→ **Problem to solve**
Repeat everything from the line holding "Continue the Blender" to the line holding "2), M_MUD, root)", inclusive, exactly. Leave out the rest.

* Start Provided data *

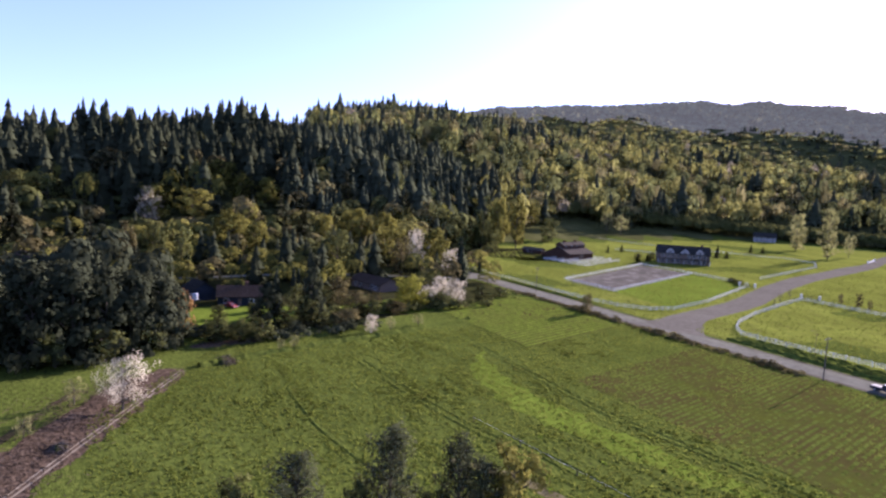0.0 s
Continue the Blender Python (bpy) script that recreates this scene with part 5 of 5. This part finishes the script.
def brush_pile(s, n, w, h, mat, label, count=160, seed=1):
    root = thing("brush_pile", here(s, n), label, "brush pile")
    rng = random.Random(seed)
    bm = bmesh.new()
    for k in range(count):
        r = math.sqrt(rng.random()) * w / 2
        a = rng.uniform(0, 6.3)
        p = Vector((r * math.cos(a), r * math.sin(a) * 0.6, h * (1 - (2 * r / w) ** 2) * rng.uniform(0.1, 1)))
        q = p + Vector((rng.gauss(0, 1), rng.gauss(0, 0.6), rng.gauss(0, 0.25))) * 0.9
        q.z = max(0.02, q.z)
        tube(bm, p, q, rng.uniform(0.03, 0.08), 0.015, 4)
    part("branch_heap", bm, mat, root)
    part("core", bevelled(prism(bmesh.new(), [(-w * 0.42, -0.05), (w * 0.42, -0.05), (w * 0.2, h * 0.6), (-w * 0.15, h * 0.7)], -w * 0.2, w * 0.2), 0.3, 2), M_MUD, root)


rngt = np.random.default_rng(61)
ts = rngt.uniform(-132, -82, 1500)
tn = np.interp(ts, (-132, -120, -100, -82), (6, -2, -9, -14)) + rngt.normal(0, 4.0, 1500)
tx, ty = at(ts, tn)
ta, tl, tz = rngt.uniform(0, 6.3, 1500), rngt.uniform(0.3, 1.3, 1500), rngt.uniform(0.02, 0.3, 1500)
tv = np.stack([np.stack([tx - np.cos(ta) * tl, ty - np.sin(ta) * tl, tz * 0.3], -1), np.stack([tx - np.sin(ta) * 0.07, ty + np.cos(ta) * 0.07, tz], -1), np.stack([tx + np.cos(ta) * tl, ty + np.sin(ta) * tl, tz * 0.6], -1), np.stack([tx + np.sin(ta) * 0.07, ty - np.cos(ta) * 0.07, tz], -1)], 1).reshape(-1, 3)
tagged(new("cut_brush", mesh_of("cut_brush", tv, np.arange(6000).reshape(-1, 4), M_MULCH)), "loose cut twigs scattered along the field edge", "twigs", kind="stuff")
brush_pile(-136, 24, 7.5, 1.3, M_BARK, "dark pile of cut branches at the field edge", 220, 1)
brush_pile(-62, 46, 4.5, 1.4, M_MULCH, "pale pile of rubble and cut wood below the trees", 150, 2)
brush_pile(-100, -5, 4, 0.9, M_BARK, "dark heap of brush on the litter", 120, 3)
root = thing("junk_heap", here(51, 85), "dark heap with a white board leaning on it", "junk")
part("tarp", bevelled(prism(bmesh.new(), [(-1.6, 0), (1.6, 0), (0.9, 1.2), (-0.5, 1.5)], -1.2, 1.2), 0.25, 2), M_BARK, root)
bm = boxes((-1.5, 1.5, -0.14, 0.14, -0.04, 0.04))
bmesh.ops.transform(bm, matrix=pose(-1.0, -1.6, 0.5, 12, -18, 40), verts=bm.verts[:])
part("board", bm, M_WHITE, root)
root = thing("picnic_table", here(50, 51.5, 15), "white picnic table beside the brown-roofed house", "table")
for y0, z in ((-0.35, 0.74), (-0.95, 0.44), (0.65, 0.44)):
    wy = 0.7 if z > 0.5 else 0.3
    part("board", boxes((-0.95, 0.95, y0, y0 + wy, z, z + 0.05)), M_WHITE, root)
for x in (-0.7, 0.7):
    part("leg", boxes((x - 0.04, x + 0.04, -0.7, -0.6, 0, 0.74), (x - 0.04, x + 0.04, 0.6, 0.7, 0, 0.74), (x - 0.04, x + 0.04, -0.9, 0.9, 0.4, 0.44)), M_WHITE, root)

* End Provided data *

→ **Result for this task**
Continue the Blender Python (bpy) script that recreates this scene with part 5 of 5. This part finishes the script.
def brush_pile(s, n, w, h, mat, label, count=160, seed=1):
    root = thing("brush_pile", here(s, n), label, "brush pile")
    rng = random.Random(seed)
    bm = bmesh.new()
    for k in range(count):
        r = math.sqrt(rng.random()) * w / 2
        a = rng.uniform(0, 6.3)
        p = Vector((r * math.cos(a), r * math.sin(a) * 0.6, h * (1 - (2 * r / w) ** 2) * rng.uniform(0.1, 1)))
        q = p + Vector((rng.gauss(0, 1), rng.gauss(0, 0.6), rng.gauss(0, 0.25))) * 0.9
        q.z = max(0.02, q.z)
        tube(bm, p, q, rng.uniform(0.03, 0.08), 0.015, 4)
    part("branch_heap", bm, mat, root)
    part("core", bevelled(prism(bmesh.new(), [(-w * 0.42, -0.05), (w * 0.42, -0.05), (w * 0.2, h * 0.6), (-w * 0.15, h * 0.7)], -w * 0.2, w * 0.2), 0.3, 2), M_MUD, root)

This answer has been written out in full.